History Knox
Mark Sebastian Jordan authors a History Knox story each Saturday for Knox Pages.
JELLOWAY — On the morning of Friday, Aug. 7, 1925, a bent old man walked into the railroad depot at Brinkhaven.
As always, there was a scattering of people with nothing better to do, hanging around the depot, making idle conversation.
It seems everyone from Jelloway to Brinkhaven knew of the old man, who only identified himself as “Zip.”
He’d become known as Uncle Zip, and was over 6-foot when he straightened up, though he rarely did. It seemed Zip would rather not be noticed.
That morning, he was uncharacteristically social. He pulled a pint bottle out of his pocket and offered to share its contents.
The bottle was passed around the chatting men, and according to a news article that later appeared in the Mansfield News Journal, they all smacked their lips and said that was the best rye whiskey they’d ever tasted.
“I made it myself,” said Zip.
He’d long been known as a pious man, known for dressing up in his finest suit every Sunday and attending church in Jelloway — where he’d kneel and pray, but never socialize.

But this particular morning, he told the depot loungers that every time he came to church, the people he supplied took a truck to his farm, picked up his latest batch of liquor, and left him a stack of money.
Let it be remembered that this conversation was going on in the mid-1920s, at the height of Prohibition in the U.S., when alcohol-making and consumption had been outlawed.
It was startling to hear Uncle Zip admit to being an illegal distiller. But then again, it hardly mattered. He had a ticket for the next train outbound.
Zip had showed up in 1922 and bought a parcel of land south of Jelloway with cash. He didn’t give his full name to anyone in conversation, and only said that he had moved there from Kentucky.
He was called Uncle Zip because of his age, and the one time in three years that he received a letter through the Jelloway post office, it was also simply addressed to “Uncle Zip.”
He was seen as a quiet and harmless eccentric who never swore nor gambled, whose only bad habits were smoking and chewing tobacco, which almost everyone did in those days.
Turns out that he had one other bad habit: He was brewing his own hard liquor and selling it to what were almost certainly organized crime distributors based in the big cities, where Zip’s liquor would sell for a pretty penny.
The reason he left Kentucky, it was later theorized, was because Federal Revenuers were looking for him.

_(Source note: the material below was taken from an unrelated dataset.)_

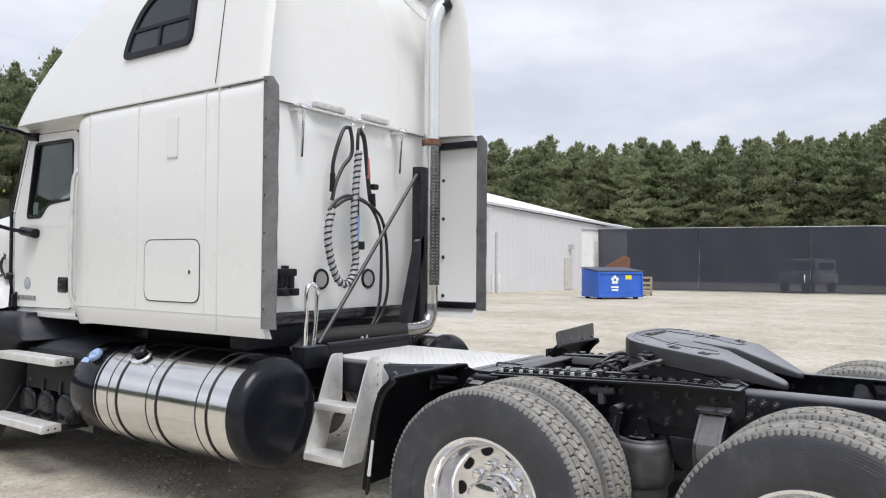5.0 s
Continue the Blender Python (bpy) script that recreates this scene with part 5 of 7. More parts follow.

In all likelihood, he left Knox County when he got wind that the revenuers were about to track him down again.

Zip told the people in the Brinkhaven depot that morning that the last truck from his customers had also picked up his still and left him extra money, and that he was taking his money and heading back down to Kentucky.
When the train arrived, Uncle Zip boarded the smoking car, and was never heard from again.
Considering that no known articles about the arrest of a character by that name are on record, it seems likely that Zip gave the lawmen the slip and disappeared somewhere back into the hollers of Appalachia.
If you’re wondering why I would get such a kick out of a story like this, it’s because my great-grandfather, a man by the name of Willie “Poppy” Snipes, was an eastern Kentucky moonshiner in the 1920s.

Poppy’s still was located just off Smith Run Road, west of Olive Hill, Kentucky, and his brew was said to be in such demand that there was a path worn a foot deep at the entrance into the field where he kept it.
Years later, he gave up moonshining and moved north to Ohio, where he lived out his golden years in Mansfield.
He lived into his mid-80s, giving me the chance to get to know him a bit. Most of the family kids were afraid of the gruff old man, but I had listened closely and realized that his gruffness was an act.
Poppy actually had a very sharp sense of humor, but you had to listen closely to his mumbles and grumbles to catch the jokes.
I can’t help but wonder if he ever crossed paths with Uncle Zip, and might even have known exactly who he was.
Like Uncle Zip, Poppy Snipes was a savvy moonshiner, and to the best of my knowledge, he never got caught, either.
Who knows how many other bootleggers may have been brewing liquor in secret corners of Knox County during that wild decade of Prohibition?